### Brief
Extract all lines that hold the string "keys".

### Data provided
╔══

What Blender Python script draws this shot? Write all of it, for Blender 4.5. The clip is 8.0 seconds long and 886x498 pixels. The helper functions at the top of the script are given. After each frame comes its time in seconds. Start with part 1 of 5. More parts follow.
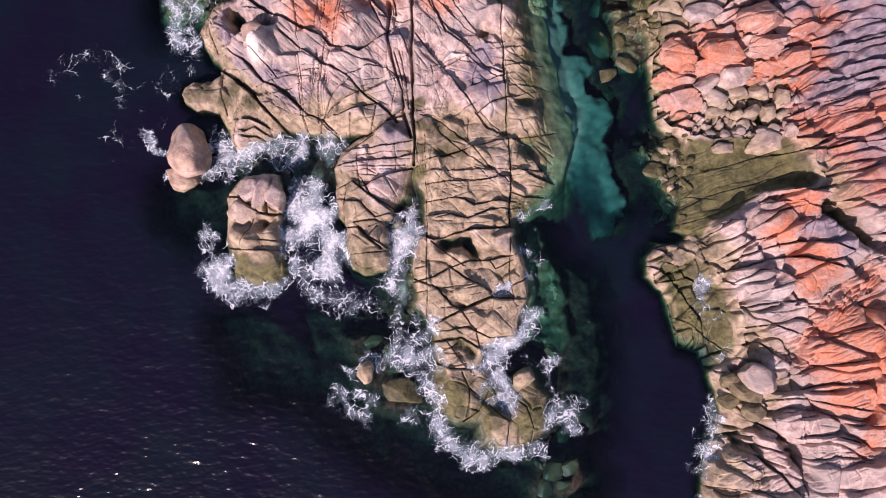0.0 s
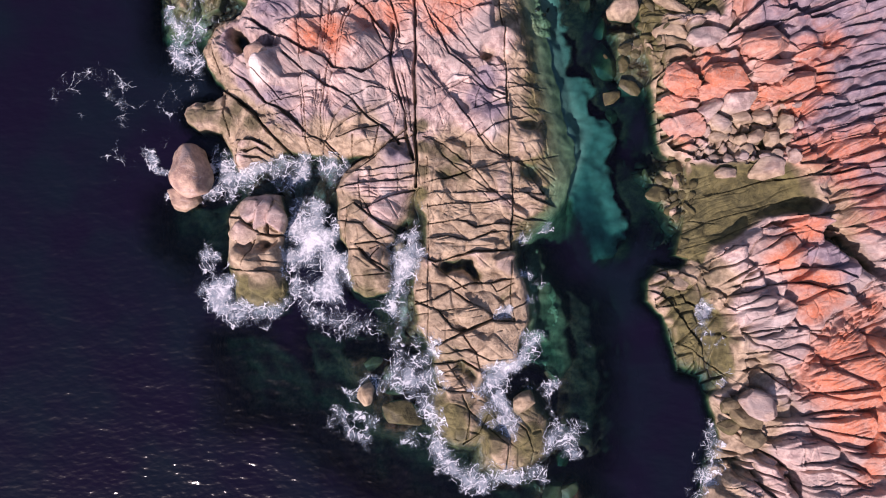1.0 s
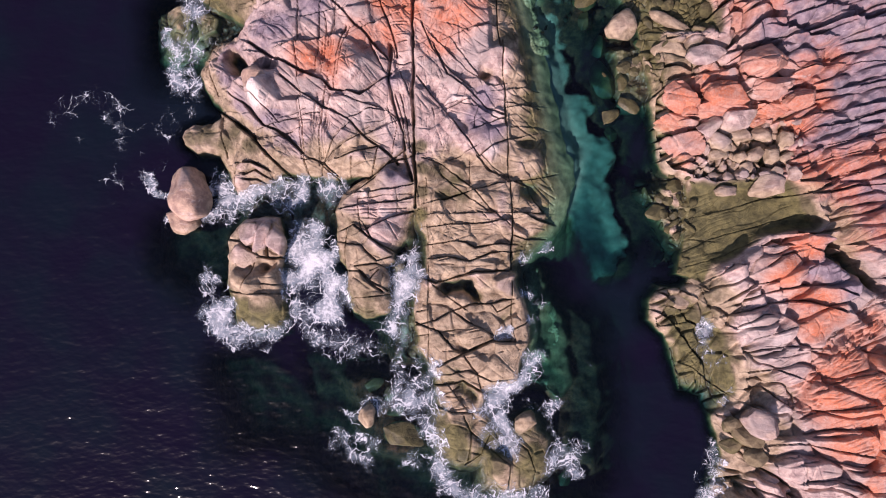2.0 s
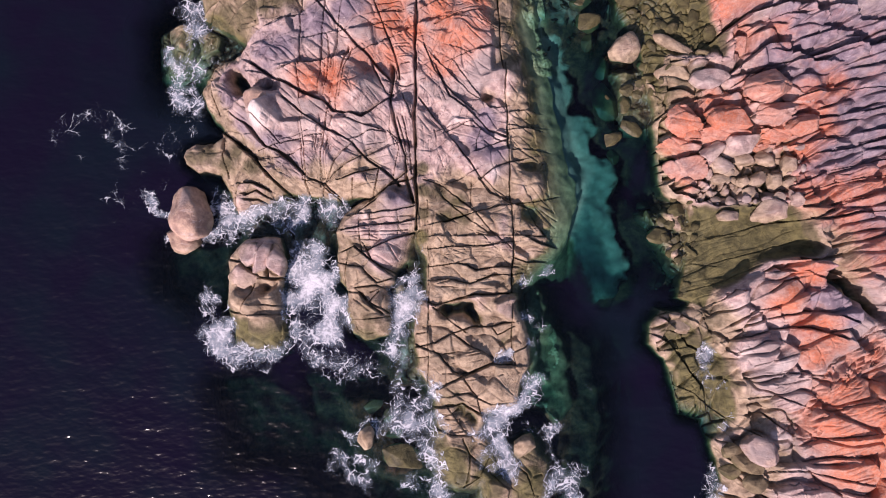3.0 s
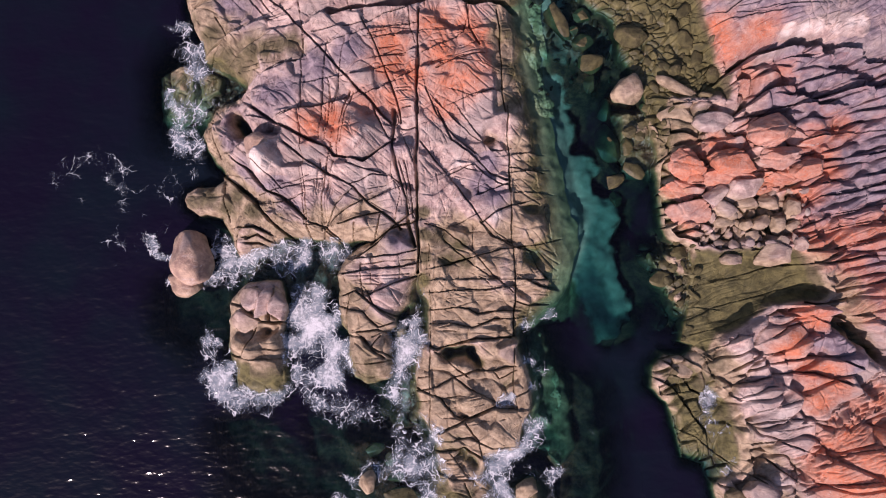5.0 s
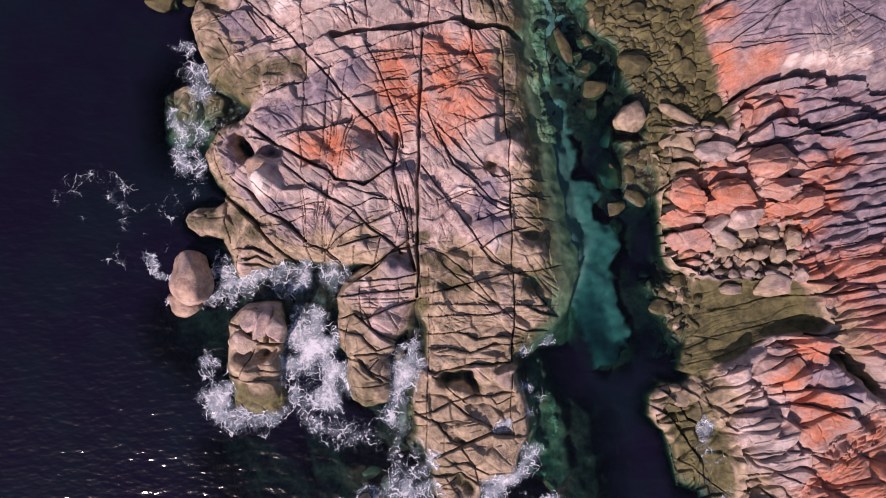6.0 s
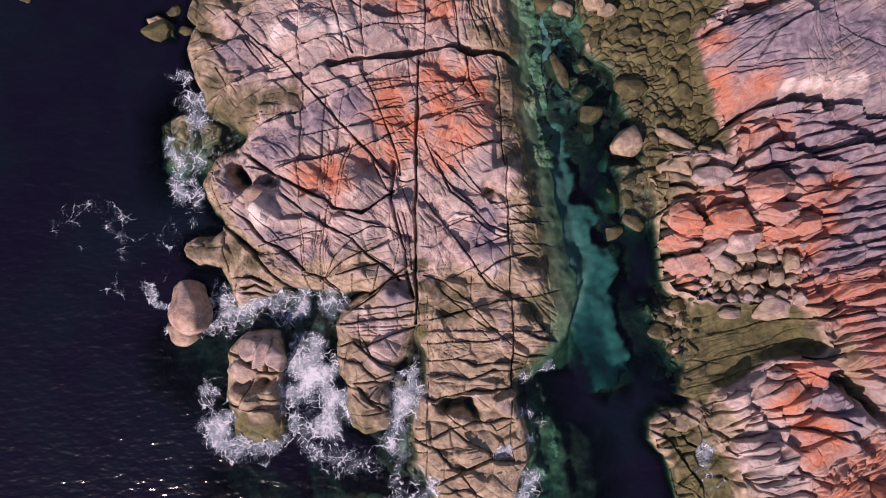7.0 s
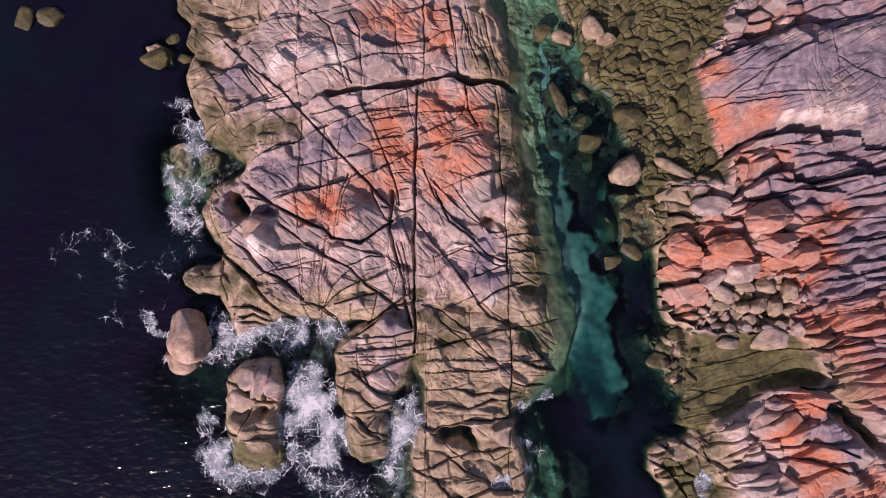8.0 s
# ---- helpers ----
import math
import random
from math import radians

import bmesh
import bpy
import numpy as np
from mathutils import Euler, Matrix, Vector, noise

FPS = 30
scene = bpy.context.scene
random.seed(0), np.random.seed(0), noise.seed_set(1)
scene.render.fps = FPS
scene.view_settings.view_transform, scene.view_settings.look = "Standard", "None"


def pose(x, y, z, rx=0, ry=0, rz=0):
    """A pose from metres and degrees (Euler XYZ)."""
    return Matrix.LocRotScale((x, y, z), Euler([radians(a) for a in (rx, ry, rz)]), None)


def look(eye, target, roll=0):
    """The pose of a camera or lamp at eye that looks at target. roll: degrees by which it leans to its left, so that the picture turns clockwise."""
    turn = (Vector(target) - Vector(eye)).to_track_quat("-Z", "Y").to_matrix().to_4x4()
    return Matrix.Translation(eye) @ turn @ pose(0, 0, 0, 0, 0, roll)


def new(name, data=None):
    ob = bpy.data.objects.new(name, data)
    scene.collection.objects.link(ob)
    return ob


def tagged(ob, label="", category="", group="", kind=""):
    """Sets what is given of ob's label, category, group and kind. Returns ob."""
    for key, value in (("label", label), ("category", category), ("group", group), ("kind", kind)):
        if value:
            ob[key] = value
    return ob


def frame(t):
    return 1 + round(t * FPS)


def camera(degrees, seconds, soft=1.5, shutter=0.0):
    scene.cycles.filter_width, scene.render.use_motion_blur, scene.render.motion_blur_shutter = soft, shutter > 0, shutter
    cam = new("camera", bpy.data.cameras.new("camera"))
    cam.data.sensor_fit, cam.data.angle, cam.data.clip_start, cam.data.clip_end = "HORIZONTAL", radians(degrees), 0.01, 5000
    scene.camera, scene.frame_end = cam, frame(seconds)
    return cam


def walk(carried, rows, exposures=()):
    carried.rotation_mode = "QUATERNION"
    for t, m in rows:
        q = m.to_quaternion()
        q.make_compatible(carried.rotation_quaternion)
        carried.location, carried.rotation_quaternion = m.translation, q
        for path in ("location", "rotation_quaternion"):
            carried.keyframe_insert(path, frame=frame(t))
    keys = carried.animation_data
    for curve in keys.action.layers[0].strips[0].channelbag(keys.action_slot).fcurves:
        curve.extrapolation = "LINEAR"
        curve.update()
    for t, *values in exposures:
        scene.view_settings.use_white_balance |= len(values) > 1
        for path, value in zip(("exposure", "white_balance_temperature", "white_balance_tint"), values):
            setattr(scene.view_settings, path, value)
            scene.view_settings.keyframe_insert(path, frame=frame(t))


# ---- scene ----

╚══

### Solution
    keys = carried.animation_data
    for curve in keys.action.layers[0].strips[0].channelbag(keys.action_slot).fcurves:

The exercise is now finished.